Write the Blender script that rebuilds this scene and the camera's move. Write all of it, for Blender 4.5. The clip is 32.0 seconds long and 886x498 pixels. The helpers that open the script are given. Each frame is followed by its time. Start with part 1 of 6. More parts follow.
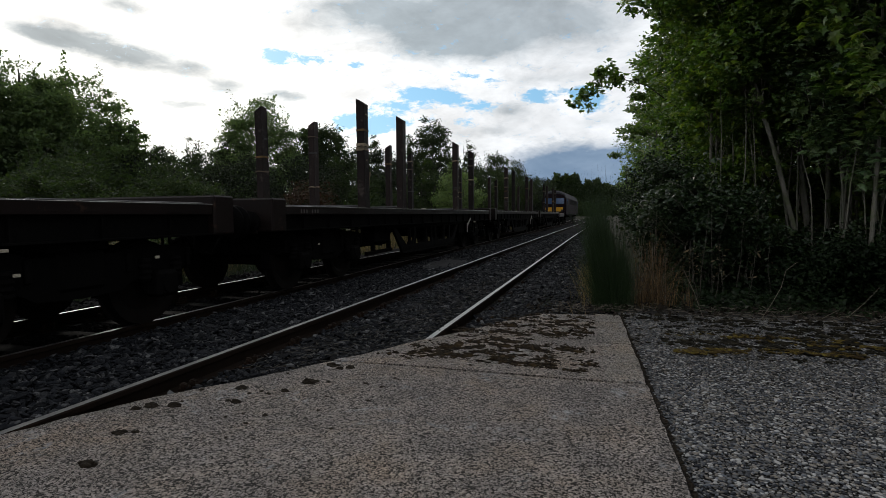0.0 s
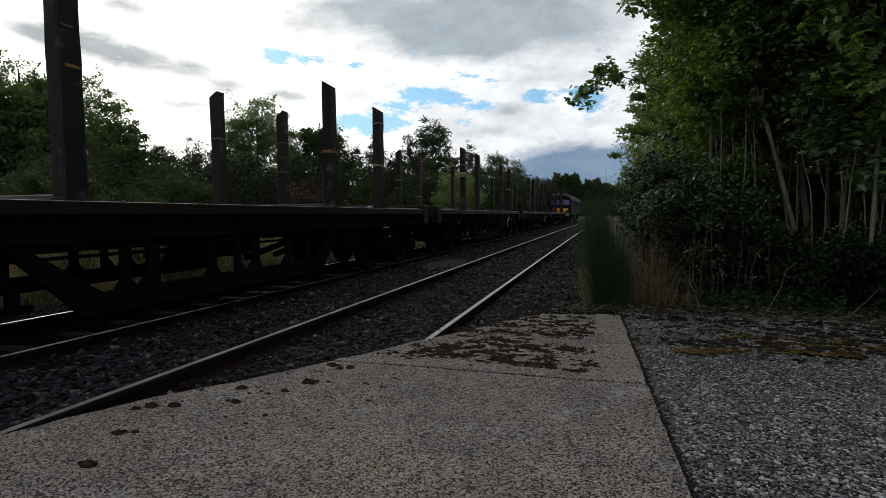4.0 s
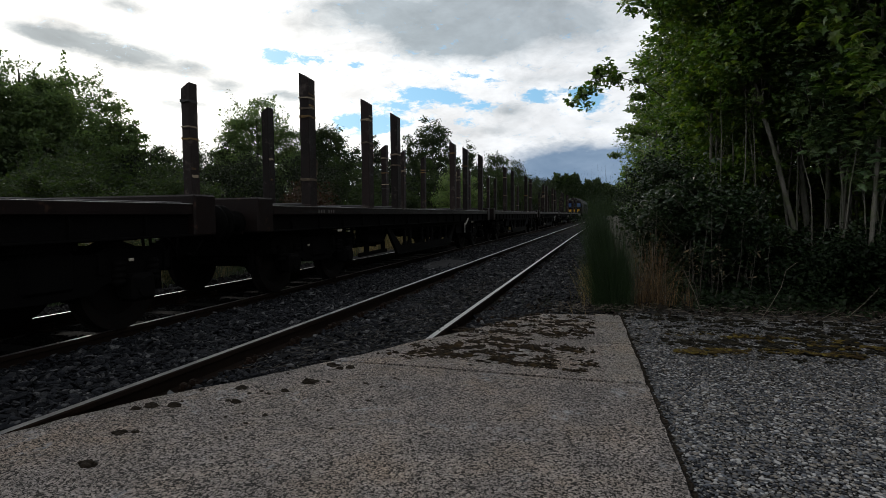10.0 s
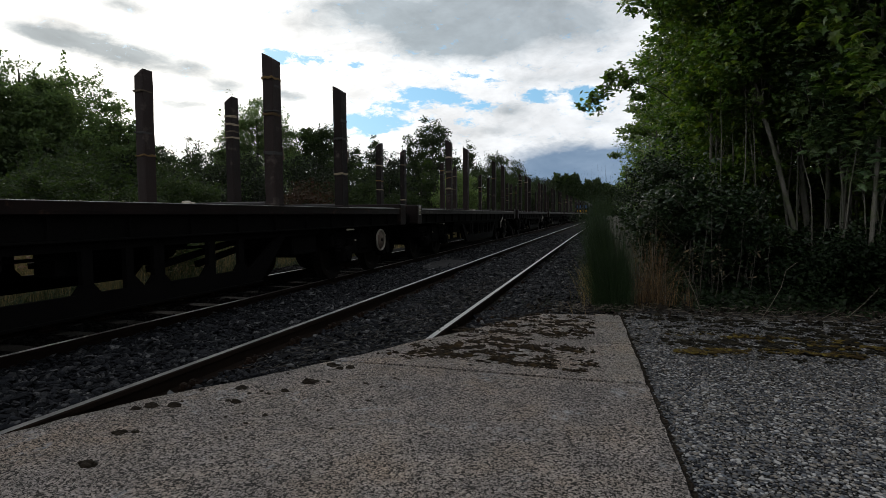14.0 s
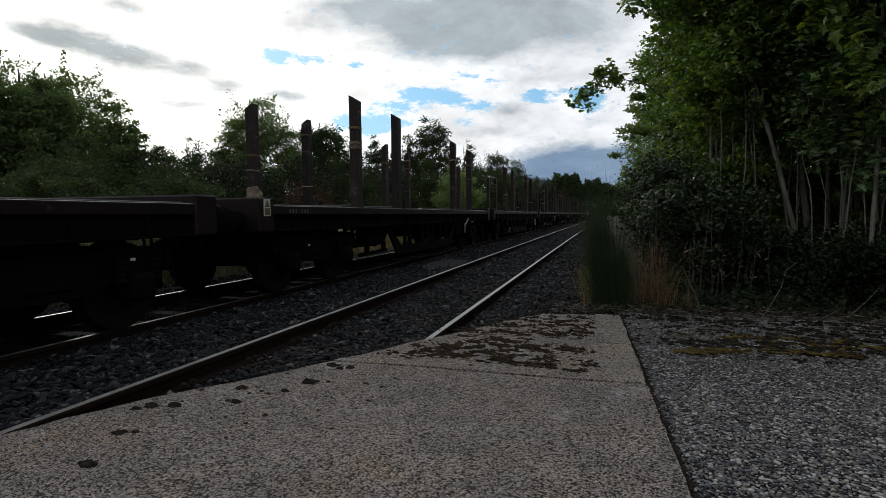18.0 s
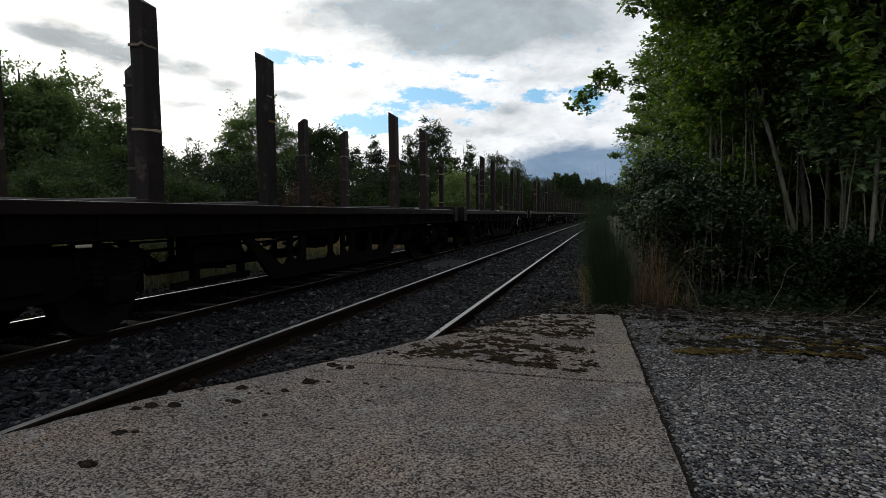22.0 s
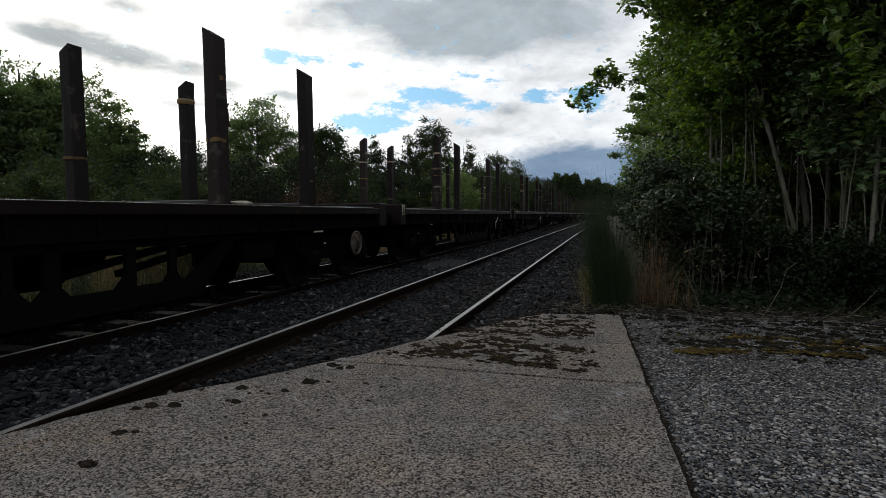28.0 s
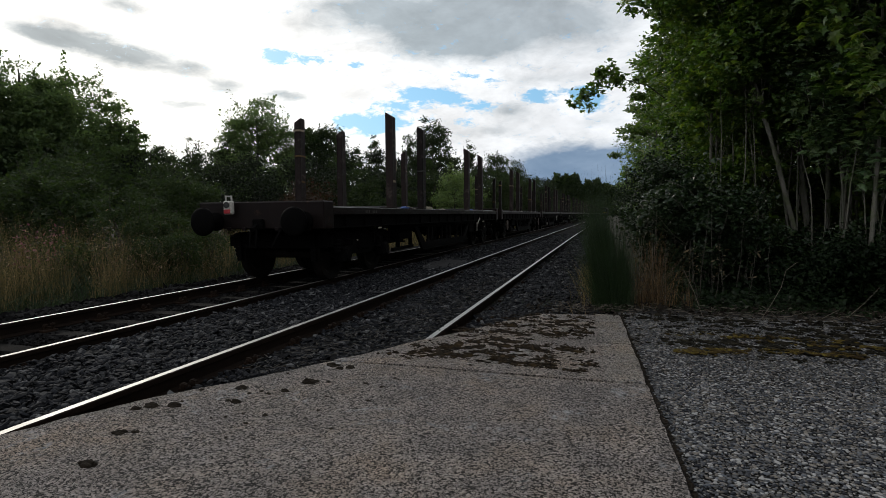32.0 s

■ The task
Go through the listing above and write it out again exactly, dropping the pictures.

■ Expected answer
Write the Blender script that rebuilds this scene and the camera's move. Write all of it, for Blender 4.5. The clip is 32.0 seconds long and 886x498 pixels. The helpers that open the script are given. Each frame is followed by its time. Start with part 1 of 6. More parts follow.
0.0 s
4.0 s
10.0 s
14.0 s
18.0 s
22.0 s
28.0 s
32.0 s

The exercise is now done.